## Start

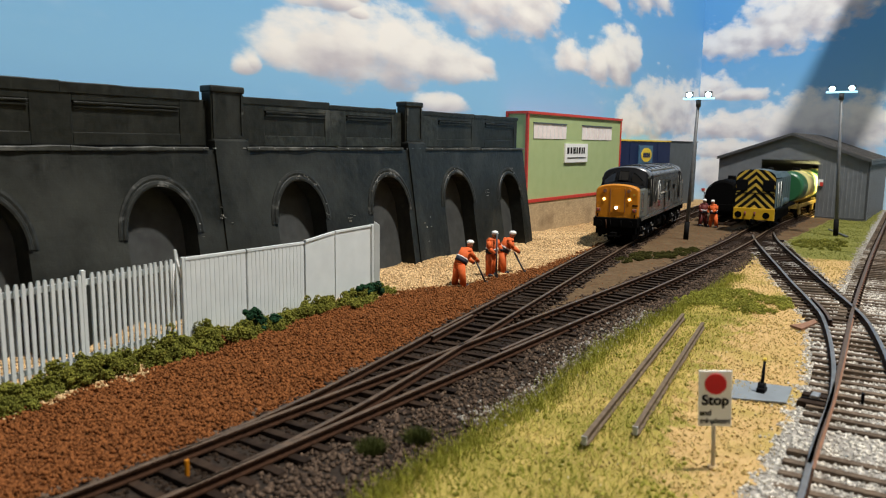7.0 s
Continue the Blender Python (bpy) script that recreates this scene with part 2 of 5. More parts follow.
M_GREEN_SHOP = mat("sage_green_card", (0.36, 0.44, 0.21), (0.33, 0.41, 0.19), 0.75, scale=90)
M_RED = mat("red_trim_card", (0.55, 0.05, 0.035), (0.45, 0.04, 0.03), 0.6, scale=200)
M_BRICK = mat("buff_brick_card", (0.50, 0.38, 0.23), (0.43, 0.32, 0.19), 0.85, scale=300, vary=0.10, spec=0.15, big=40, dirt=(0.27, 0.195, 0.115), dirt_amount=0.10)
M_FARGREEN = mat("olive_far_grass", (0.20, 0.205, 0.045), (0.13, 0.145, 0.03), 0.9, scale=300, vary=0.45, spec=0.08)
M_PLATE_RED = mat("dull_red_plate", (0.13, 0.020, 0.017), (0.10, 0.016, 0.013), 0.6, scale=300)
M_OILY = mat("oily_dark_ballast_stones", (0.030, 0.019, 0.012), (0.014, 0.009, 0.006), 0.9, scale=1500, vary=0.6, spec=0.08)
M_FARBED = mat("olive_grass_bed", (0.19, 0.185, 0.05), (0.12, 0.12, 0.03), 0.95, scale=260, bump=0.0005, spec=0.08)
M_SLEEPER_W = mat("worn_brown_sleeper", (0.135, 0.100, 0.070), (0.075, 0.053, 0.037), 0.85, scale=500, vary=0.35, spec=0.15)
M_LED_BAR = mat("pale_blue_lit_bar", (0.42, 0.80, 1.0), (0.42, 0.80, 1.0), 0.4, glow=1.1)
M_STRAWBED = mat("sandy_straw_bed", (0.51, 0.345, 0.155), (0.41, 0.272, 0.112), 0.95, scale=220, bump=0.0005, big=40, dirt=(0.33, 0.26, 0.065), dirt_amount=0.10, spec=0.08)
M_MOSS = mat("dark_moss_crumbs", (0.058, 0.055, 0.013), (0.03, 0.03, 0.008), 0.95, scale=260, vary=0.5, spec=0.08)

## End

**GIVEN TASK**
Give all the lines above again, character for character, without pictures.

**ANSWER TO THIS EXERCISE**
7.0 s
Continue the Blender Python (bpy) script that recreates this scene with part 2 of 5. More parts follow.
M_GREEN_SHOP = mat("sage_green_card", (0.36, 0.44, 0.21), (0.33, 0.41, 0.19), 0.75, scale=90)
M_RED = mat("red_trim_card", (0.55, 0.05, 0.035), (0.45, 0.04, 0.03), 0.6, scale=200)
M_BRICK = mat("buff_brick_card", (0.50, 0.38, 0.23), (0.43, 0.32, 0.19), 0.85, scale=300, vary=0.10, spec=0.15, big=40, dirt=(0.27, 0.195, 0.115), dirt_amount=0.10)
M_FARGREEN = mat("olive_far_grass", (0.20, 0.205, 0.045), (0.13, 0.145, 0.03), 0.9, scale=300, vary=0.45, spec=0.08)
M_PLATE_RED = mat("dull_red_plate", (0.13, 0.020, 0.017), (0.10, 0.016, 0.013), 0.6, scale=300)
M_OILY = mat("oily_dark_ballast_stones", (0.030, 0.019, 0.012), (0.014, 0.009, 0.006), 0.9, scale=1500, vary=0.6, spec=0.08)
M_FARBED = mat("olive_grass_bed", (0.19, 0.185, 0.05), (0.12, 0.12, 0.03), 0.95, scale=260, bump=0.0005, spec=0.08)
M_SLEEPER_W = mat("worn_brown_sleeper", (0.135, 0.100, 0.070), (0.075, 0.053, 0.037), 0.85, scale=500, vary=0.35, spec=0.15)
M_LED_BAR = mat("pale_blue_lit_bar", (0.42, 0.80, 1.0), (0.42, 0.80, 1.0), 0.4, glow=1.1)
M_STRAWBED = mat("sandy_straw_bed", (0.51, 0.345, 0.155), (0.41, 0.272, 0.112), 0.95, scale=220, bump=0.0005, big=40, dirt=(0.33, 0.26, 0.065), dirt_amount=0.10, spec=0.08)
M_MOSS = mat("dark_moss_crumbs", (0.058, 0.055, 0.013), (0.03, 0.03, 0.008), 0.95, scale=260, vary=0.5, spec=0.08)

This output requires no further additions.